How aggressive will the New York State Health Department be in monitoring the quality of plants being processed before a commercial sale? A rush to pass a law without serious consideration could result in unnecessary deaths.

Yes, the revenues for the state could be impressive but any attempt to pass a new pot law at the same time, as the state budget is due on April 1 could be a major disaster.

The next danger zone for state legislators is the issue of congestion pricing. There is no question that Manhattan is a war zone.

When you attempt to drive into midtown, you will have to deal with an army of for-hire vehicles, taxis, construction projects and product delivery trucks as well as emergency repair services.
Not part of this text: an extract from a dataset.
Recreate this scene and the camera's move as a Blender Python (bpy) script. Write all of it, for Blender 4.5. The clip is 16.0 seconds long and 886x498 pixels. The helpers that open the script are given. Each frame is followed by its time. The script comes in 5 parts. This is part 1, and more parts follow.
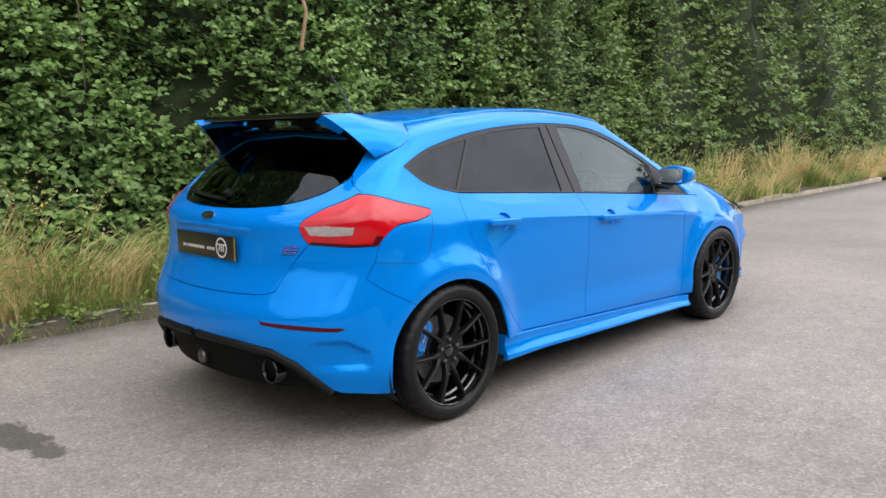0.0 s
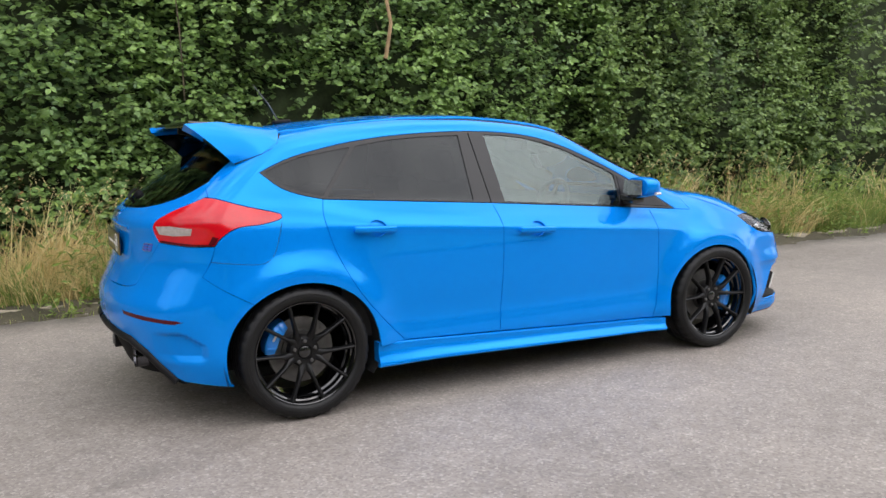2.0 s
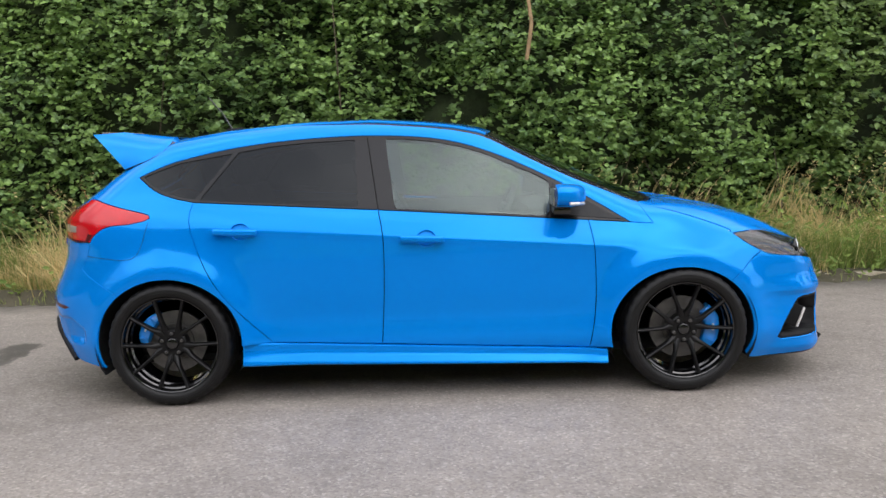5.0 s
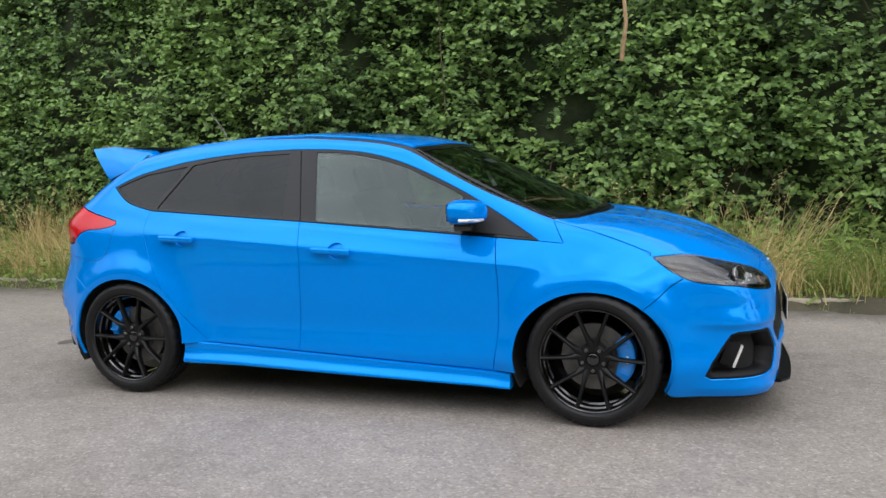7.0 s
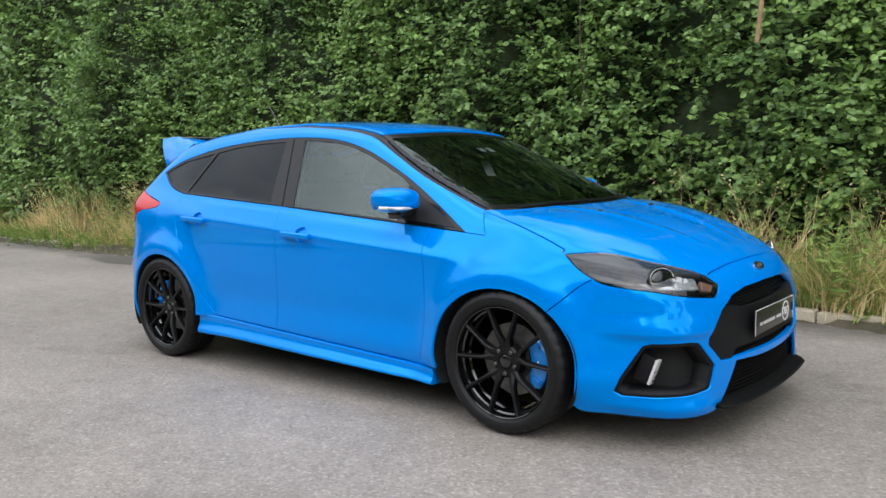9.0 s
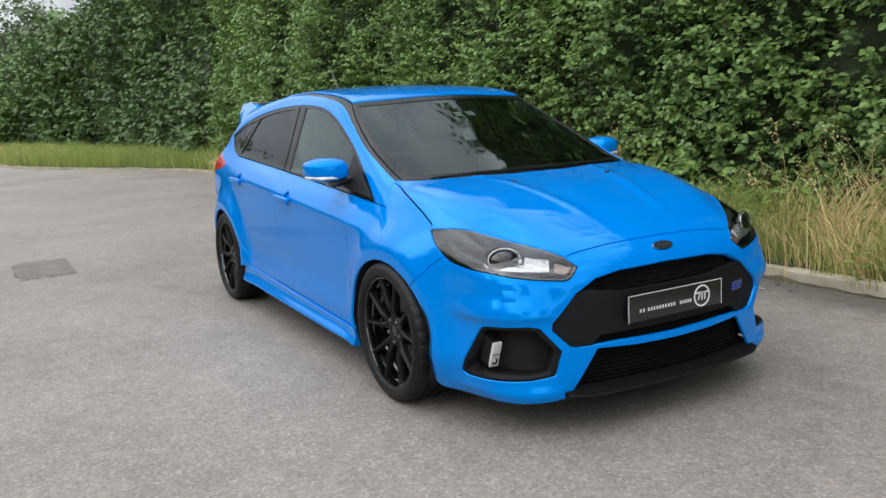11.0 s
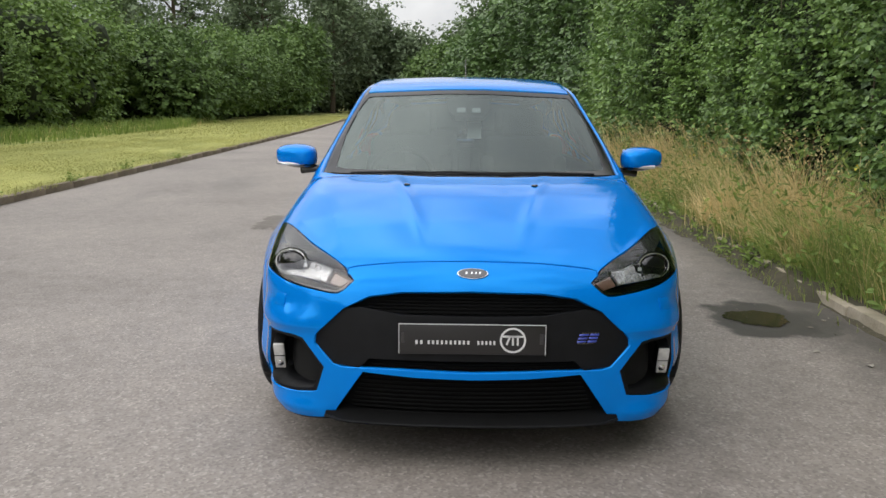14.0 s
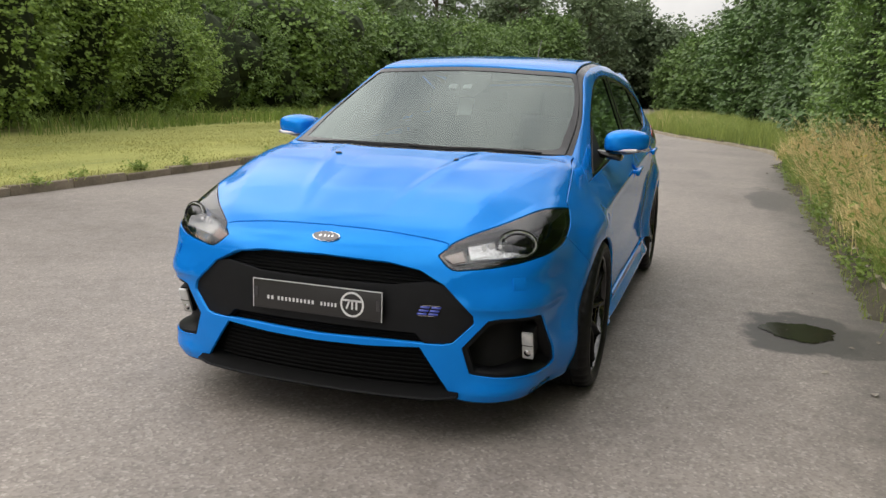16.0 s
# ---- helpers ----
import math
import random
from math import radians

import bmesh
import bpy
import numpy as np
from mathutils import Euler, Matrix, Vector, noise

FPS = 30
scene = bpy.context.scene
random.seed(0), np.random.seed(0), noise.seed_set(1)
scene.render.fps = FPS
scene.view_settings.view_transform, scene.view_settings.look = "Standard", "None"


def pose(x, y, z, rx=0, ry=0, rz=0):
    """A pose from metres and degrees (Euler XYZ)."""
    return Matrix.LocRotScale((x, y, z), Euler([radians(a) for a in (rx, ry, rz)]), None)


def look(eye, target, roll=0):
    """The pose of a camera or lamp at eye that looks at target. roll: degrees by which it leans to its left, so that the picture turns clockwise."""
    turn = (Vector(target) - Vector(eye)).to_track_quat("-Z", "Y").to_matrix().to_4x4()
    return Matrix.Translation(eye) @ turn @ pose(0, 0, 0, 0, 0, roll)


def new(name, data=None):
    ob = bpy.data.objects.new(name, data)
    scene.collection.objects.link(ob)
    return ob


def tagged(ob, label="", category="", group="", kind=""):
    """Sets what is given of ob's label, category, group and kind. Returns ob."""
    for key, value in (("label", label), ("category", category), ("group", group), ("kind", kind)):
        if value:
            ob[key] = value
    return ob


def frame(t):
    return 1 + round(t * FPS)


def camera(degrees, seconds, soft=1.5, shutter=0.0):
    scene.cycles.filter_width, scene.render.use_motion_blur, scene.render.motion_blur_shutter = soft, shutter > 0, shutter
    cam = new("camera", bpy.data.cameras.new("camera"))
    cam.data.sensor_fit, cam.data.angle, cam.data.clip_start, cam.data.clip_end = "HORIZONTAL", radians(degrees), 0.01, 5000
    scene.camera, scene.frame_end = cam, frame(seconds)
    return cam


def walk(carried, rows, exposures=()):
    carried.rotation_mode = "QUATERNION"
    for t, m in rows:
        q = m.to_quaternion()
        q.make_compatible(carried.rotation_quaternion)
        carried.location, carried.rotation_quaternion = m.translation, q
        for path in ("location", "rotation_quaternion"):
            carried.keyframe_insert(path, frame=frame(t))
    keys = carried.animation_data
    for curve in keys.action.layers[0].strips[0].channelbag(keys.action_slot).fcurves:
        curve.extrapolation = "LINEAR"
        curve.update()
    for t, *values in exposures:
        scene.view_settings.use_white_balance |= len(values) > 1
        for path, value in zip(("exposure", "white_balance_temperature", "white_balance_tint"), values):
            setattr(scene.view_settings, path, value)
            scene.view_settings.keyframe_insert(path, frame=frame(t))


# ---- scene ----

This traffic headache has to be balanced with a rational plan that will raise millions of dollars to improve mass transit. The MTA desperately needs hard dollars but the solution has to be openly discussed in Albany and all of downstate.

Some state legislators believe that there are not that many Long Island drivers who would be affected by congestion pricing.

That is totally incorrect. A 2015 study by the Long Island Association found that 29 percent of Long Island daily work trips to Manhattan are by car or motorcycle.

Twenty percent of Nassau County work trips are by car. Ten percent of Suffolk County work trips to Manhattan are by car. Without paying a premium for congestion pricing in mid-Manhattan, island drivers currently pay $5,000 per year.

Yes, the state Legislature should consider legalizing the sale of recreational marijuana with proper adjustments for real life. The passage of a well-crafted congestion-pricing plan is a must. But the legislature should not be stampeded into doing anything without careful thought.